Auditor: Stadium Officials Gave Nearly Half Of Suite Tickets To Friends, Family
ST. PAUL, Minn. (WCCO) -- The public officials who run U.S Bank Stadium acted unethically -- but not illegally -- by giving free luxury suite tickets to friends and family.
That's according to a tough new report from the Minnesota Legislative Auditor, who says the legislature needs to step in. The audit found that nearly half of the tickets in two luxury suites went to friends and family of Minnesota Sports Facilities Authority officials.
Stadium officials say they changed their free ticket policy after a public outcry over the special perk. But the report raises serious questions about how the stadium is run.
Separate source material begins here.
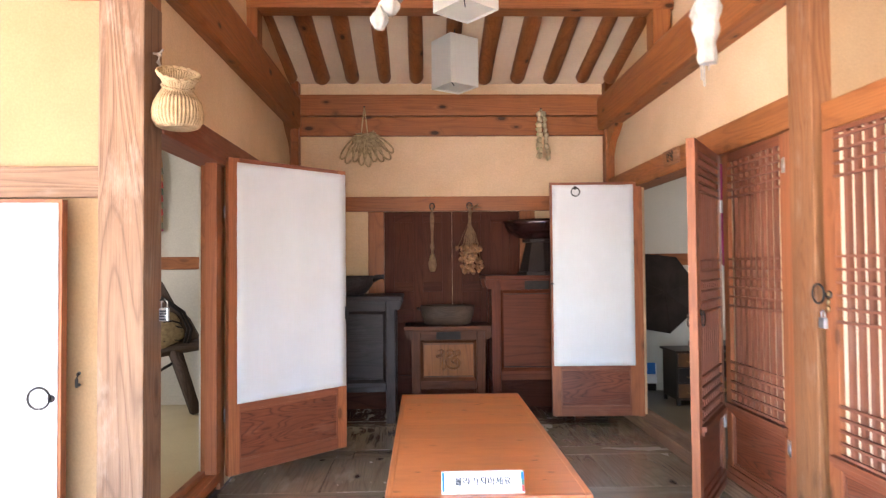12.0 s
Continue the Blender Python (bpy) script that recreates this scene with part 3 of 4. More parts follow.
d = leaf("door_leaf", "closed wide lattice door leaf with padlocked ring", LEAVES, pose(3.105, 1.725, 0.034, 0, 0, 90), 0.925, 1.815, -1, 11, None, "door", 0.257, (4, 6, 5), 0.08, 0.02, ((0.008, 0.158), (0.416, 0.618), (0.866, 0.985)), 0.2)
butt_hinge(d, -0.01, 0.021, 0.30, 1)
butt_hinge(d, -0.01, 0.021, 1.60, 1)
ring_handle(d, 0.892, 0.022, 1.128, 1, 0.041, 86.0, 0.024)
bm = bmesh.new()
bx(bm, (0.905, 0.022, 0.985), (0.945, 0.040, 1.03), 0.004)
tube(bm, [(0.913, 0.031, 1.03), (0.913, 0.031, 1.05), (0.925, 0.031, 1.062), (0.937, 0.031, 1.05), (0.937, 0.031, 1.03)], 0.0035, 6)
part("padlock", bm, STEEL, d, "small bright steel padlock")
bm = bmesh.new()
for dz in (0.0, -0.03, -0.06):
    blob(bm, (0.895, 0.028, 1.13 + dz), (0.014, 0.007, 0.016), 0.3, 1)
part("hasp", bm, BRASS, d, "aged brass hasp and chain")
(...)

The scathing auditor's report raises ethical questions about the use of luxury suites by stadium officials who run the facility. Especially free tickets for friends and family that are purportedly meant for marketing purposes.
"Is the authority using the suites for their stated public purpose? Marketing? And in too many cases, they are not used for that purpose," Minnesota Legislative Auditor James Nobles said.
The report found that stadium staff distributed 352 tickets to luxury suites. About 45 percent, or 158 of them, went to friends and family. Only 29 percent, 101 tickets, were for marketing.
Top lawmakers called it inexplicable and offensive.
"It's become a kind of private club that any Joe Citizen would not be able to use. And clearly when we set out doing the Vikings stadium, it was meant to be the People's Stadium," Rep. Sarah Anderson of the House Government Operations Committee said. "And we are now far afield from being the People's Stadium."
Under withering questioning, stadium officials repeatedly apologized for the ticket debacle, citing a new "no freebie" policy.
"And I apologize because I definitely hear that people are disappointed, angry with what we have done. I hear you," Michelle Kelm-Helgen, the chair of the Minnesota Sports Facilities Authority, said.
Angry lawmakers are preparing to overhaul the stadium operations, and accused stadium officials of being tone-deaf.
"Thirty six tickets per event! Willy Nilly to whoever you wanted! Was actually overstepping that code of ethics! Did it ever occur to you that there was something wrong with this?" Sen. Julie Rosen of the Senate Finance Committee said.
The legislative auditor also revealed Tuesday the MSFA controls three luxury suites, not two. Stadium officials say they rent out the "Cabin Suite" for events, which has generated $192,000.